» **Instruction**:
Write out each line of the listing as it stands, without the images.

» **Supplied material**:
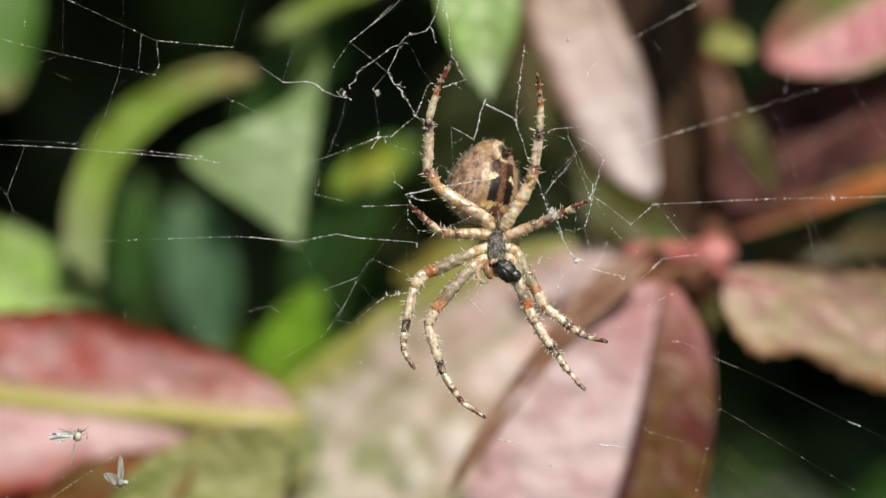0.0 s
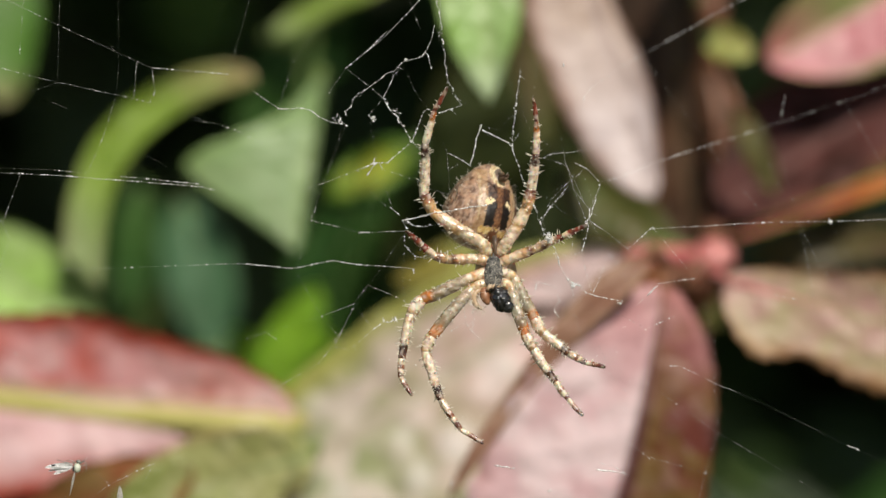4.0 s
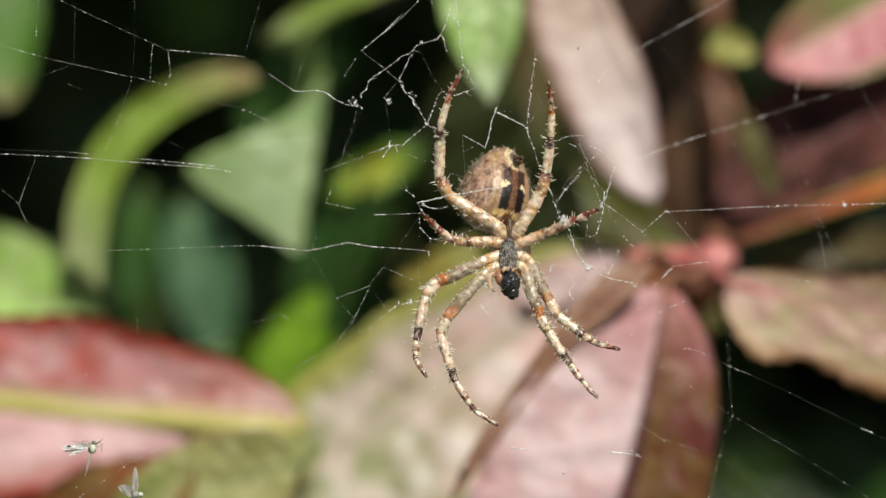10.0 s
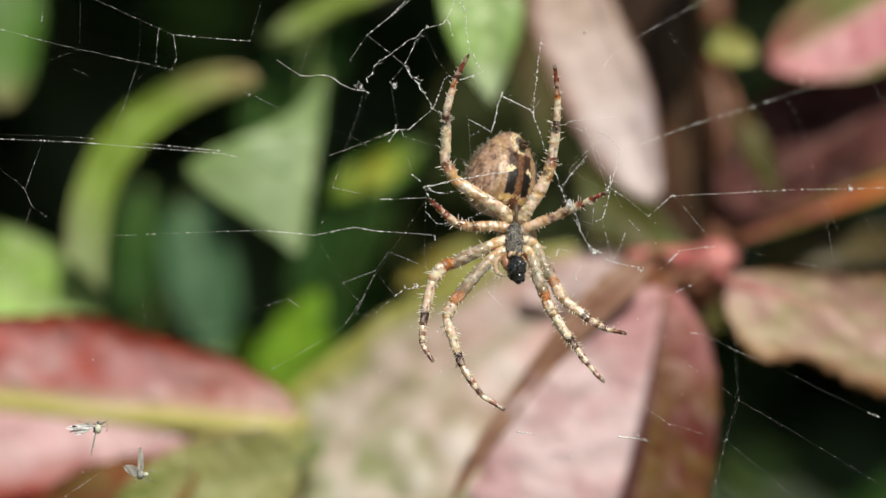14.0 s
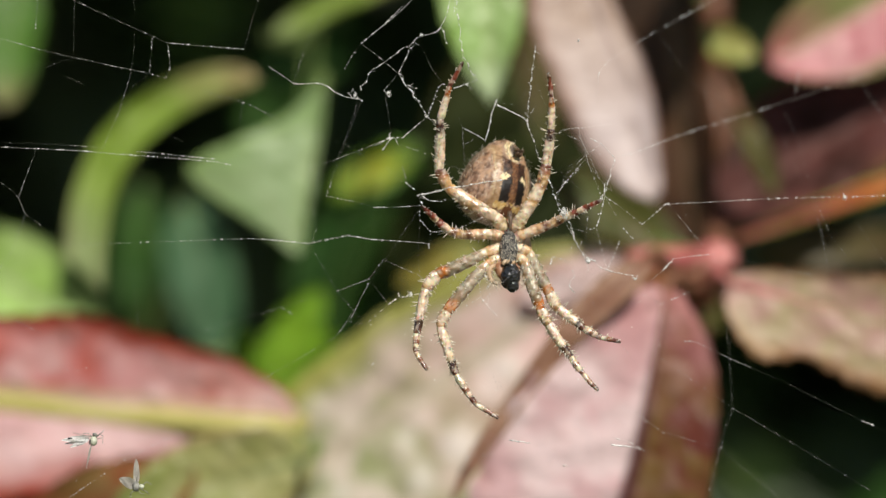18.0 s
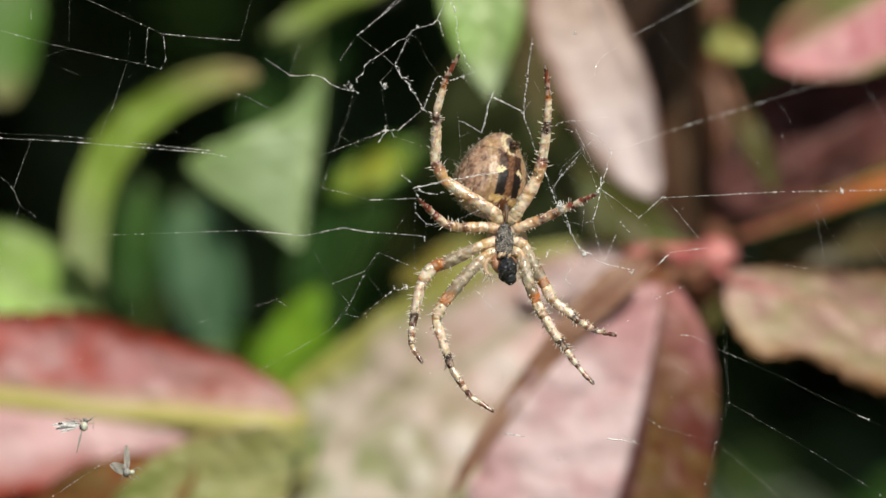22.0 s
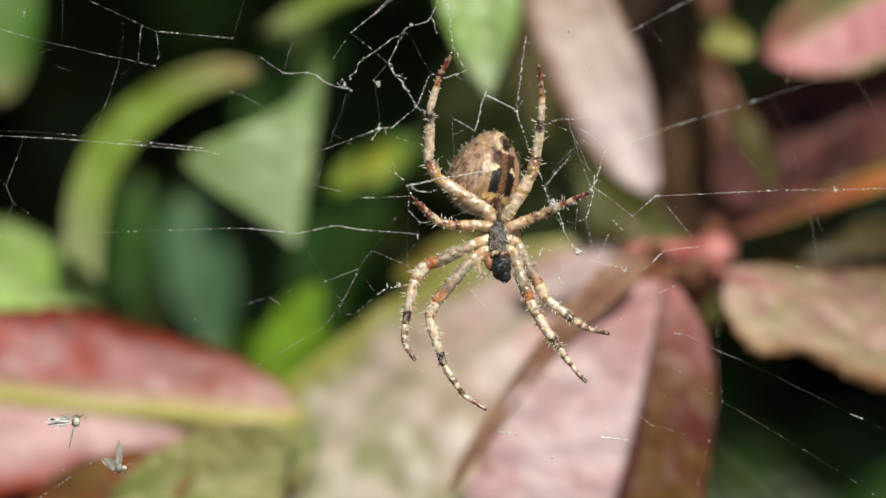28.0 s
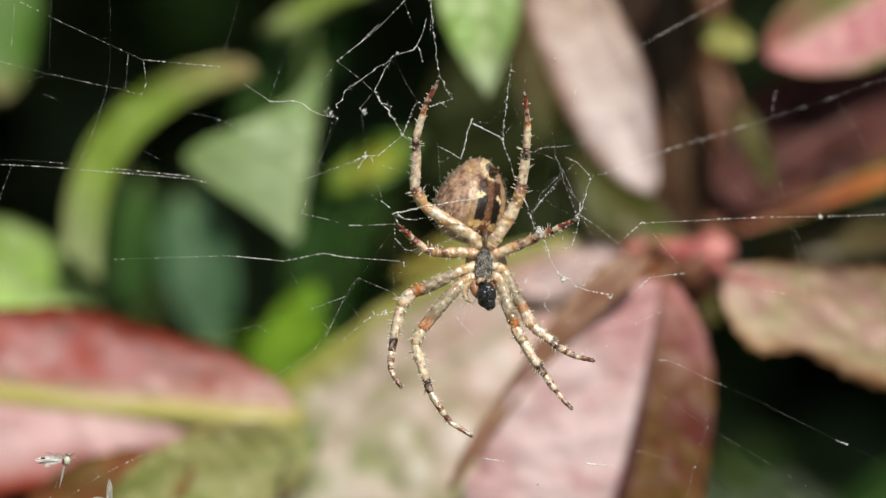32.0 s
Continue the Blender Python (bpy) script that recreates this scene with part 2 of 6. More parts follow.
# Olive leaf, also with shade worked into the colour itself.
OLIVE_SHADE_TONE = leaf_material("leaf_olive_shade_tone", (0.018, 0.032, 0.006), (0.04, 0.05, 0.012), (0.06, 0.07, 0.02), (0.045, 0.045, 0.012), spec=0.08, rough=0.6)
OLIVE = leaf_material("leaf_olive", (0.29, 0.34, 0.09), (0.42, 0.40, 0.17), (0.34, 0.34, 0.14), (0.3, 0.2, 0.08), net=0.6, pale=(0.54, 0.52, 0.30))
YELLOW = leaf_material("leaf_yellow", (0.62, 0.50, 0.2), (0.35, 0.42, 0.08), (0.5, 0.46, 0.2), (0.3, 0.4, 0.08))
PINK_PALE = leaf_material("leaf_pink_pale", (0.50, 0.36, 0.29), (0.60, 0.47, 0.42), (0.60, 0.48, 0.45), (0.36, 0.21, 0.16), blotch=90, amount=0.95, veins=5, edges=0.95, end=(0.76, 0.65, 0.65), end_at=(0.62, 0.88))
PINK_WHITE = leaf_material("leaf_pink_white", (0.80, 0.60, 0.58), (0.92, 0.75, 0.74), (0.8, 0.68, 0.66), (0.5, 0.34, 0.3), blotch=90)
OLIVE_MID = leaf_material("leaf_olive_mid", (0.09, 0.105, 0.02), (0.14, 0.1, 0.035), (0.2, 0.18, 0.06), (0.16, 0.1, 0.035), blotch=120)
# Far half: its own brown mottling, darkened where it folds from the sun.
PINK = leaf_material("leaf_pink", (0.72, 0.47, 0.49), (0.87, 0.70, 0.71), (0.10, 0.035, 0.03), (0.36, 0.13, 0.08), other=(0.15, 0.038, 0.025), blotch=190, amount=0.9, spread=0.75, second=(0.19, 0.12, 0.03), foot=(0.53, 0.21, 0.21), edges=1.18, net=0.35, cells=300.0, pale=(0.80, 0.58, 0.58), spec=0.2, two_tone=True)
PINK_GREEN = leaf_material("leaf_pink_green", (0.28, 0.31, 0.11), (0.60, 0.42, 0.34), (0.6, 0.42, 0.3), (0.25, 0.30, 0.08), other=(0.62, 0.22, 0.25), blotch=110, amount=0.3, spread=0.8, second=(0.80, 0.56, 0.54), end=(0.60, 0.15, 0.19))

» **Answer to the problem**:
0.0 s
4.0 s
10.0 s
14.0 s
18.0 s
22.0 s
28.0 s
32.0 s
Continue the Blender Python (bpy) script that recreates this scene with part 2 of 6. More parts follow.
# Olive leaf, also with shade worked into the colour itself.
OLIVE_SHADE_TONE = leaf_material("leaf_olive_shade_tone", (0.018, 0.032, 0.006), (0.04, 0.05, 0.012), (0.06, 0.07, 0.02), (0.045, 0.045, 0.012), spec=0.08, rough=0.6)
OLIVE = leaf_material("leaf_olive", (0.29, 0.34, 0.09), (0.42, 0.40, 0.17), (0.34, 0.34, 0.14), (0.3, 0.2, 0.08), net=0.6, pale=(0.54, 0.52, 0.30))
YELLOW = leaf_material("leaf_yellow", (0.62, 0.50, 0.2), (0.35, 0.42, 0.08), (0.5, 0.46, 0.2), (0.3, 0.4, 0.08))
PINK_PALE = leaf_material("leaf_pink_pale", (0.50, 0.36, 0.29), (0.60, 0.47, 0.42), (0.60, 0.48, 0.45), (0.36, 0.21, 0.16), blotch=90, amount=0.95, veins=5, edges=0.95, end=(0.76, 0.65, 0.65), end_at=(0.62, 0.88))
PINK_WHITE = leaf_material("leaf_pink_white", (0.80, 0.60, 0.58), (0.92, 0.75, 0.74), (0.8, 0.68, 0.66), (0.5, 0.34, 0.3), blotch=90)
OLIVE_MID = leaf_material("leaf_olive_mid", (0.09, 0.105, 0.02), (0.14, 0.1, 0.035), (0.2, 0.18, 0.06), (0.16, 0.1, 0.035), blotch=120)
# Far half: its own brown mottling, darkened where it folds from the sun.
PINK = leaf_material("leaf_pink", (0.72, 0.47, 0.49), (0.87, 0.70, 0.71), (0.10, 0.035, 0.03), (0.36, 0.13, 0.08), other=(0.15, 0.038, 0.025), blotch=190, amount=0.9, spread=0.75, second=(0.19, 0.12, 0.03), foot=(0.53, 0.21, 0.21), edges=1.18, net=0.35, cells=300.0, pale=(0.80, 0.58, 0.58), spec=0.2, two_tone=True)
PINK_GREEN = leaf_material("leaf_pink_green", (0.28, 0.31, 0.11), (0.60, 0.42, 0.34), (0.6, 0.42, 0.3), (0.25, 0.30, 0.08), other=(0.62, 0.22, 0.25), blotch=110, amount=0.3, spread=0.8, second=(0.80, 0.56, 0.54), end=(0.60, 0.15, 0.19))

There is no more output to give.